This article was written by Ed Hatton for the column the Start up Coach and published by the South African edition of Entrepreneur magazine in February 2013 and is posted here by their kind permission.
Capitalising on strengths and overcoming problems are essential entrepreneurial abilities
This entrepreneur-to-be has identified her major strengths and weaknesses. She then asks for advice about a significant weakness. This is smart thinking. All too often would-be entrepreneurs simply dive into their dreams without evaluating their talents and skills and then become frustrated when they cannot get start up finance, or attract customers because they lack a vital skill or simply do not understand the complexities of the business they wish to enter.
In this case her strengths of having an eye for trends and understanding the manufacturing process are significant advantages in a business where being the first with a trend is a huge competitive advantage. She worries about her inability to get her ideas on paper, and correctly so. If she cannot overcome this weakness then all the talent for spotting trends cannot be turned into saleable garments.
Many people I talk to have a dream of having a business in a field they are passionate about, but never venture into a start up because they have identified a weakness or threat which seems insurmountable. This is sad because many of those dreams could be realised by finding ways around the obstacle, and learning to overcome obstacles is a crucial skill for entrepreneurs.
This entrepreneur needs to think creatively about how to overcome this problem, or she risks falling into the same trap and never realising her dream. The most obvious solution is to learn to sketch and draw, on paper or electronically but there are a few other avenues she could try. She could outsource the drawings to a skilled clothing designer who did not have his or her own products or she could find a way to bypass the drawing stage altogether engage directly with seamstresses who can translate her ideas into products. She should look at the latest computer design tools, but something as simple as a mind map may be enough to convey her vision to those who could translate it into products.
She should also consider her business model, because it has a direct impact on this problem; will it be a boutique, an online catalogue, a manufacturer? For instance if she really wants a fashion boutique she may be able to use her talent of spotting trends to buy from like minded designers, and so eliminate the problem. Or she may be able to partner with a technically skilled designer who lacks her flair for trends.
If she plans to sell a dozen exclusive creations a month she could work directly with skilled individuals to tailor make her ideas. But if she wishes to have thousands of women wearing her brand she will need to employ designers and production people who can accurately translate her visions. She would have little time to do the technical work because she would have to market the products and manage a substantial business. As with all start up entrepreneurs she needs to identify what she really wants – recognition, wealth, growth, freedom, a reasonable income, power, trend setting, leadership, innovation, change or fame are only some of the possibilities.

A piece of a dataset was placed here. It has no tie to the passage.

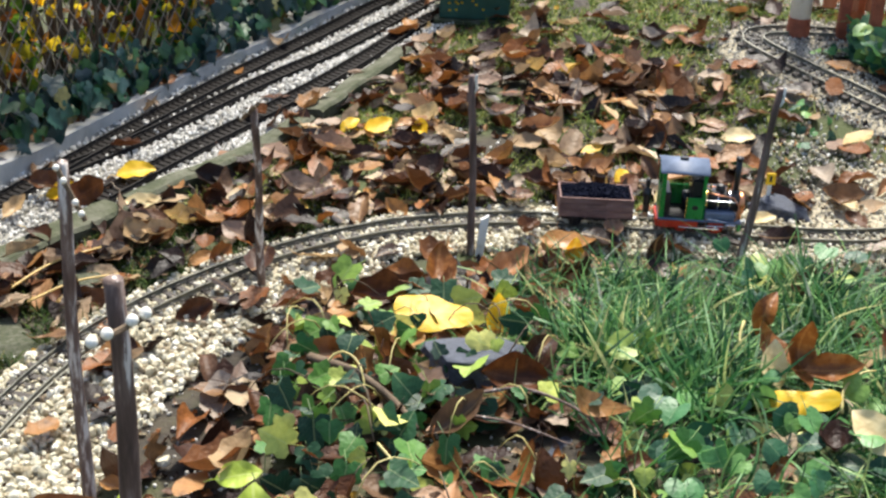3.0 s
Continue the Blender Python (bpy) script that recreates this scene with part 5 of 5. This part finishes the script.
build_tub()
bd = thing("board", pose(1.42, 2.64, 0.03, 0, 6, -20), "short pale wooden board on the ground behind the fence", "board")
part("plank", box(bmesh.new(), -0.03, 0.03, -0.01, 0.01, 0, 0.012, 0.002), M["cream_wood"], bd)
build_rock(1.46, 2.52, 0.0, (0.14, 0.12, 0.12), 20, 11, "mossy rounded stone beside the tub", "moss_concrete")
pv = new("paving", mesh_of("paving", box(bmesh.new(), 0.272, 2.0, 3.486, 3.622, -0.02, 0.004, 0.003), M["paving"]))
tagged(pv, "pale stone paving strip beyond the lawn", "paving", kind="structure")


# ---- ground lowered towards the wall, raised at its far end, to fit the camera ----
def lie(x, y):
    return rise(x, y) + np.interp(x, [-1.6, -1.35, -1.1, -0.85, -0.6, -0.45, -0.35], [-0.095, -0.09, -0.08, -0.055, -0.03, -0.01, 0.0])


def settle():
    level = Matrix.Identity(4)
    for ob in [o for o in scene.objects if o.type in {"MESH", "EMPTY"}]:
        if ob.parent and ob.parent.matrix_basis != level:
            continue
        if ob.matrix_basis != level:
            m = ob.matrix_basis.copy()
            m.translation.z += lie(m.translation.x, m.translation.y)
            ob.matrix_basis = m
        elif ob.type == "MESH":
            co = np.empty(len(ob.data.vertices) * 3)
            ob.data.vertices.foreach_get("co", co)
            co = co.reshape(-1, 3)
            co[:, 2] += lie(co[:, 0], co[:, 1])
            ob.data.vertices.foreach_set("co", co.ravel())
            ob.data.update()


settle()


# ---- gravel stones nearest to the path, each on its own ----
bed = tagged(new("gravel_edge", mesh_from(chips[0], "gravel_edge", M["stone"], False)), "cream limestone chippings beside the loop track", "gravel", kind="stuff")
bed.matrix_basis = place(near_g[0][0], near_g[0][1], near_g[0][2] + lie(near_g[0][0], near_g[0][1]), near_g[0][3])
stone_me = [mesh_from(c, "stone", M["stone_piece"], False) for c in chips]
inv = bed.matrix_basis.inverted()
for x, y, z, s in near_g[1:280]:
    o = new("stone", stone_me[random.randrange(10)])
    o.parent = bed
    o.matrix_basis = inv @ place(x, y, z + 0.003 + lie(x, y), s * 1.1)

This should be done in the early stages of planning so that the business grows towards satisfying that want. There is no sense in leaving one mundane job to set up an enterprise which is equally unfulfilling, even though it makes money.
And finally she needs to look at the practicalities. How much capital will she need and where will it come from? Who will buy the garments and how will they know about them? Where will they be made and sold? She needs to find answers to these and other basic questions. The all she needs to do is to plan well and then make her dream a reality, and I hope she does.